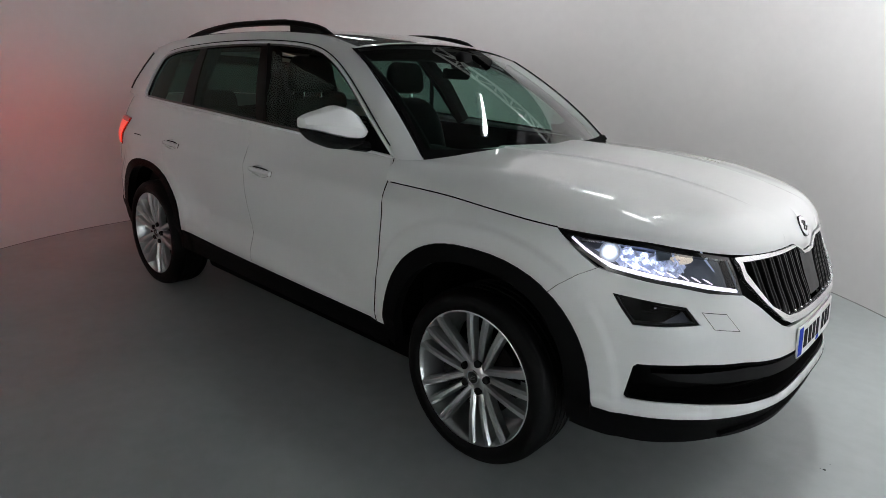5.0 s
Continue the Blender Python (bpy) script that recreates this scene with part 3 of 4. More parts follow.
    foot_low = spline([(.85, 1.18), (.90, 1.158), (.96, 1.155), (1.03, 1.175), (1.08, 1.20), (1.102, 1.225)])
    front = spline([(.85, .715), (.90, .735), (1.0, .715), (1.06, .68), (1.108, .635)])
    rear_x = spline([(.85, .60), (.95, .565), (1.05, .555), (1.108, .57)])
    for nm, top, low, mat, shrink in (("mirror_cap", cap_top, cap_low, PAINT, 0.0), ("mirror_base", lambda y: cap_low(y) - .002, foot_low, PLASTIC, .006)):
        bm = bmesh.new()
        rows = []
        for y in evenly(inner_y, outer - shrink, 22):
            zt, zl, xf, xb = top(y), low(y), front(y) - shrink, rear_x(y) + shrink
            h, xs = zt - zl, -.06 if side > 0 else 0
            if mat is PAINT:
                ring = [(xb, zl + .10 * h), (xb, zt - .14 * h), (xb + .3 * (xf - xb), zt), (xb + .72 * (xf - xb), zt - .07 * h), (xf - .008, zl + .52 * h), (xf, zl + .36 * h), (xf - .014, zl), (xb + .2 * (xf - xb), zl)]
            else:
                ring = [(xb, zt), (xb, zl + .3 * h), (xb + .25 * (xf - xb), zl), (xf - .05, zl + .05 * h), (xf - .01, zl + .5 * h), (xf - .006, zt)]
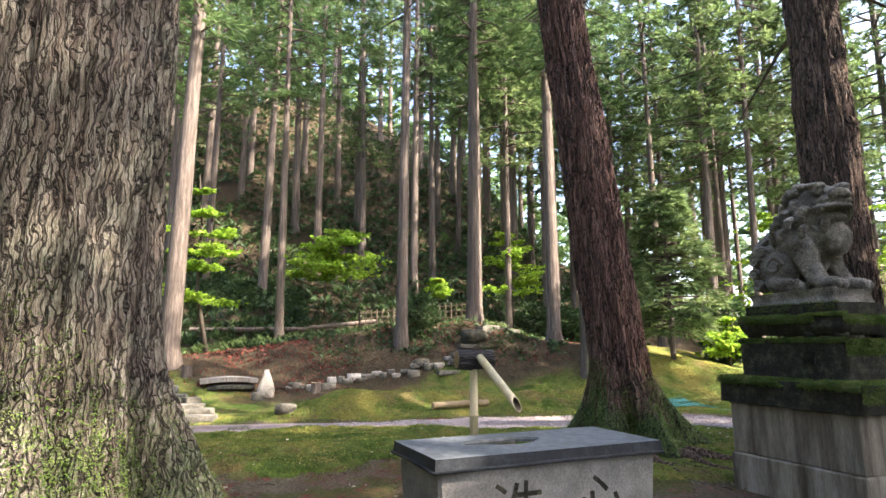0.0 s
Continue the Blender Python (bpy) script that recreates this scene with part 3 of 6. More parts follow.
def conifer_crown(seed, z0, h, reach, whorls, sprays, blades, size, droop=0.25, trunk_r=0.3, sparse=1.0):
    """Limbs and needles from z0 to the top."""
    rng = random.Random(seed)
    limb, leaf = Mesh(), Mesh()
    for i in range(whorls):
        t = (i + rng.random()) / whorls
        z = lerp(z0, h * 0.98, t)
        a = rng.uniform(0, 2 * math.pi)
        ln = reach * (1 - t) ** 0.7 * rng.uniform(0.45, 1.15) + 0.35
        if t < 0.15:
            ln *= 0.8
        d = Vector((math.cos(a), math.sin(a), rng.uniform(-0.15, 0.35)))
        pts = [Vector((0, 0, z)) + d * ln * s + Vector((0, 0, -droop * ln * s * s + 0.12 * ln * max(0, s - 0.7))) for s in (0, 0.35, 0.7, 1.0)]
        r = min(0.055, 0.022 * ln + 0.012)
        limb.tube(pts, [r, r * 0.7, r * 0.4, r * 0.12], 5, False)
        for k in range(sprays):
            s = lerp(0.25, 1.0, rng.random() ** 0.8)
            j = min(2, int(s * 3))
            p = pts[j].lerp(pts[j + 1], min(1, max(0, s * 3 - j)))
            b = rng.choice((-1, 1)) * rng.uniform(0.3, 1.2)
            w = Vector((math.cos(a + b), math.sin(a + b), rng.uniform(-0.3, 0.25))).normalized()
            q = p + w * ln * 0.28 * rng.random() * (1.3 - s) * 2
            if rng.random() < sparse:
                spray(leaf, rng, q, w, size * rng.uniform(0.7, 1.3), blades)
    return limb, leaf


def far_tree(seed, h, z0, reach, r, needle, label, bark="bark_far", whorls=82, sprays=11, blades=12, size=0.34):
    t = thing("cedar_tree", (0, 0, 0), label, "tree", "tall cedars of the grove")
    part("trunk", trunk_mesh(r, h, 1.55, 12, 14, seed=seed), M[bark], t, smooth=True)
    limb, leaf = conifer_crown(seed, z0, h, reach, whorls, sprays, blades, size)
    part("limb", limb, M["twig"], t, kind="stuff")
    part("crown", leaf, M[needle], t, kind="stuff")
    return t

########

### Stated goal
Transcribe the records above exactly, omitting every picture they contain.

### Answer in full
5.0 s
Continue the Blender Python (bpy) script that recreates this scene with part 3 of 4. More parts follow.
    foot_low = spline([(.85, 1.18), (.90, 1.158), (.96, 1.155), (1.03, 1.175), (1.08, 1.20), (1.102, 1.225)])
    front = spline([(.85, .715), (.90, .735), (1.0, .715), (1.06, .68), (1.108, .635)])
    rear_x = spline([(.85, .60), (.95, .565), (1.05, .555), (1.108, .57)])
    for nm, top, low, mat, shrink in (("mirror_cap", cap_top, cap_low, PAINT, 0.0), ("mirror_base", lambda y: cap_low(y) - .002, foot_low, PLASTIC, .006)):
        bm = bmesh.new()
        rows = []
        for y in evenly(inner_y, outer - shrink, 22):
            zt, zl, xf, xb = top(y), low(y), front(y) - shrink, rear_x(y) + shrink
            h, xs = zt - zl, -.06 if side > 0 else 0
            if mat is PAINT:
                ring = [(xb, zl + .10 * h), (xb, zt - .14 * h), (xb + .3 * (xf - xb), zt), (xb + .72 * (xf - xb), zt - .07 * h), (xf - .008, zl + .52 * h), (xf, zl + .36 * h), (xf - .014, zl), (xb + .2 * (xf - xb), zl)]
            else:
                ring = [(xb, zt), (xb, zl + .3 * h), (xb + .25 * (xf - xb), zl), (xf - .05, zl + .05 * h), (xf - .01, zl + .5 * h), (xf - .006, zt)]
0.0 s
Continue the Blender Python (bpy) script that recreates this scene with part 3 of 6. More parts follow.
def conifer_crown(seed, z0, h, reach, whorls, sprays, blades, size, droop=0.25, trunk_r=0.3, sparse=1.0):
    """Limbs and needles from z0 to the top."""
    rng = random.Random(seed)
    limb, leaf = Mesh(), Mesh()
    for i in range(whorls):
        t = (i + rng.random()) / whorls
        z = lerp(z0, h * 0.98, t)
        a = rng.uniform(0, 2 * math.pi)
        ln = reach * (1 - t) ** 0.7 * rng.uniform(0.45, 1.15) + 0.35
        if t < 0.15:
            ln *= 0.8
        d = Vector((math.cos(a), math.sin(a), rng.uniform(-0.15, 0.35)))
        pts = [Vector((0, 0, z)) + d * ln * s + Vector((0, 0, -droop * ln * s * s + 0.12 * ln * max(0, s - 0.7))) for s in (0, 0.35, 0.7, 1.0)]
        r = min(0.055, 0.022 * ln + 0.012)
        limb.tube(pts, [r, r * 0.7, r * 0.4, r * 0.12], 5, False)
        for k in range(sprays):
            s = lerp(0.25, 1.0, rng.random() ** 0.8)
            j = min(2, int(s * 3))
            p = pts[j].lerp(pts[j + 1], min(1, max(0, s * 3 - j)))
            b = rng.choice((-1, 1)) * rng.uniform(0.3, 1.2)
            w = Vector((math.cos(a + b), math.sin(a + b), rng.uniform(-0.3, 0.25))).normalized()
            q = p + w * ln * 0.28 * rng.random() * (1.3 - s) * 2
            if rng.random() < sparse:
                spray(leaf, rng, q, w, size * rng.uniform(0.7, 1.3), blades)
    return limb, leaf


def far_tree(seed, h, z0, reach, r, needle, label, bark="bark_far", whorls=82, sprays=11, blades=12, size=0.34):
    t = thing("cedar_tree", (0, 0, 0), label, "tree", "tall cedars of the grove")
    part("trunk", trunk_mesh(r, h, 1.55, 12, 14, seed=seed), M[bark], t, smooth=True)
    limb, leaf = conifer_crown(seed, z0, h, reach, whorls, sprays, blades, size)
    part("limb", limb, M["twig"], t, kind="stuff")
    part("crown", leaf, M[needle], t, kind="stuff")
    return t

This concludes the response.